Qui aurait pu croire que je m’éprendrais d’un roman de pirates? Certainement pas moi…

Et pourtant, dès les premières pages, Virginie Caillé-Bastide m’a embarquée dans l’histoire du Sans Dieu, sans que j’aie envie de la lâcher!

L’histoire commence en 1709, en Bretagne. Lors d’un hiver terriblement froid au cours duquel une famine outrageusement meurtrière s’installe, Arzhur de Kerloguen perd le dernier de ses sept enfants, tandis que sa femme sombre dans la folie. Sa foi l’abandonne, tout comme l’humanité qu’il avait en lui. Derrière lui, il laisse sa seigneurie et les lambeaux de sa vie, muni de son incommensurable colère à l’égard de Dieu pour tout bagage.

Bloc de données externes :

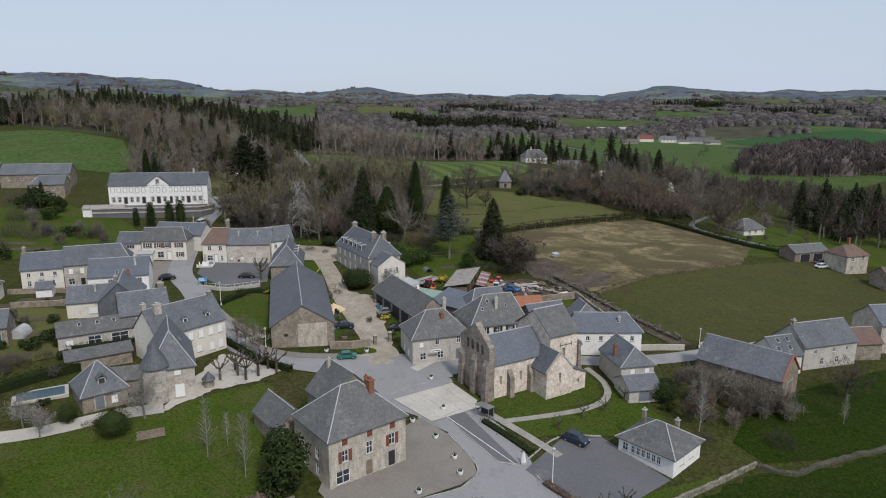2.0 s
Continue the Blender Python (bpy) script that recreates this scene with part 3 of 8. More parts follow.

Six ans plus tard, un navire pirate, Le Sans Dieu, fait régner la terreur sur la mer des Caraïbes. Son cruel capitaine, surnommé L’Ombre, attaque les navires qui croisent en mer, entouré de sa fidèle équipe de flibustiers, hommes sans foi ni loi qui ont renoncé à tout:

Pour Palsambleu, Gant-de-Fer, Fantôme de Nez, Bois-sans-Soif et tous les autres, le passé n’avait plus d’existence et l’avenir n’offrait aucune espérance. Tous étaient devenus des hommes du présent. Dès lors, l’action seule importait, car leur choix de vie n’oscillait plus qu’entre liberté et potence.

Lors du pillage particulièrement sanglant d’un galion espagnol, l’Urca de Sevilla, sur lequel les flibustiers sèment comme à chaque fois la mort, L’Ombre épargne la vie d’Anselme, un père jésuite. Embarqué comme prisonnier sur le brick, le « Padre », qui lui même a parcouru dans sa vie des chemins sombres et douloureux, oppose sa foi au rejet religieux de l’Ombre – les deux hommes ne vont cesser de s’affronter autour de la question de l’existence de Dieu, chacun cherchant à faire renoncer l’autre à ses idées.

Tirons notre courage de notre désespoir même (Sénèque)

Quelle prouesse que cet incroyable roman dans le pur style du roman d’aventures et de piraterie!